Task instructions:
Write out only the lines running from the one that contains "Continue the Blender" to the end of the material, both ends included.

Data provided:
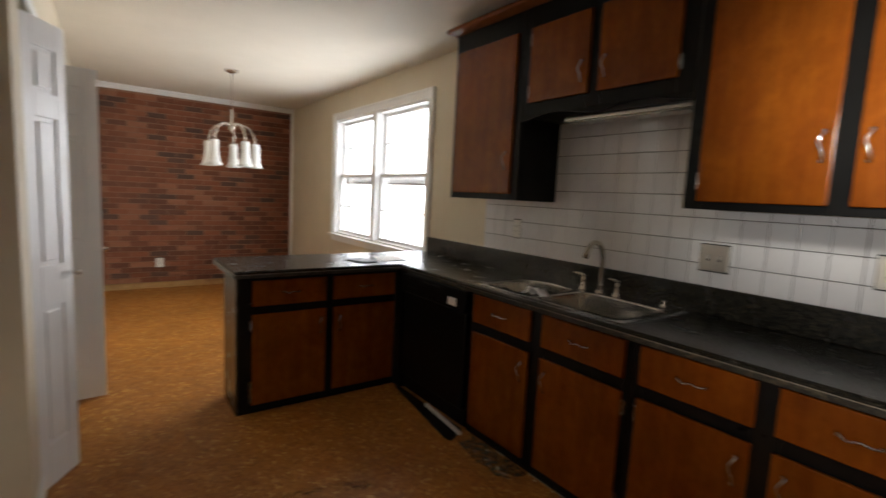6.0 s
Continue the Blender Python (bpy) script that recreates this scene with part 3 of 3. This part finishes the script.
faucet = thing("faucet", "curved chrome gooseneck faucet at the sink", "faucet")
FX, FY, FZ = -1.475, -0.088, CT + 0.007
part("spout", tube(bmesh.new(), [(FX, FY, FZ), (FX, FY, FZ + 0.06), (FX, FY, FZ + 0.18)] + [(FX + 0.023 * (1 - math.cos(radians(a))), FY - 0.108 * (1 - math.cos(radians(a))), FZ + 0.18 + 0.10 * math.sin(radians(a))) for a in range(15, 166, 15)], [0.017, 0.014, 0.0125] + [0.0125] * 9 + [0.014, 0.0145], 14), NICKEL, faucet)
part("spout_base", turned(bmesh.new(), [(0.0, 0.02), (0.018, 0.02), (0.024, 0.006), (0.026, 0.0)], (FX, FY, FZ)), NICKEL, faucet)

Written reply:
Continue the Blender Python (bpy) script that recreates this scene with part 3 of 3. This part finishes the script.
faucet = thing("faucet", "curved chrome gooseneck faucet at the sink", "faucet")
FX, FY, FZ = -1.475, -0.088, CT + 0.007
part("spout", tube(bmesh.new(), [(FX, FY, FZ), (FX, FY, FZ + 0.06), (FX, FY, FZ + 0.18)] + [(FX + 0.023 * (1 - math.cos(radians(a))), FY - 0.108 * (1 - math.cos(radians(a))), FZ + 0.18 + 0.10 * math.sin(radians(a))) for a in range(15, 166, 15)], [0.017, 0.014, 0.0125] + [0.0125] * 9 + [0.014, 0.0145], 14), NICKEL, faucet)
part("spout_base", turned(bmesh.new(), [(0.0, 0.02), (0.018, 0.02), (0.024, 0.006), (0.026, 0.0)], (FX, FY, FZ)), NICKEL, faucet)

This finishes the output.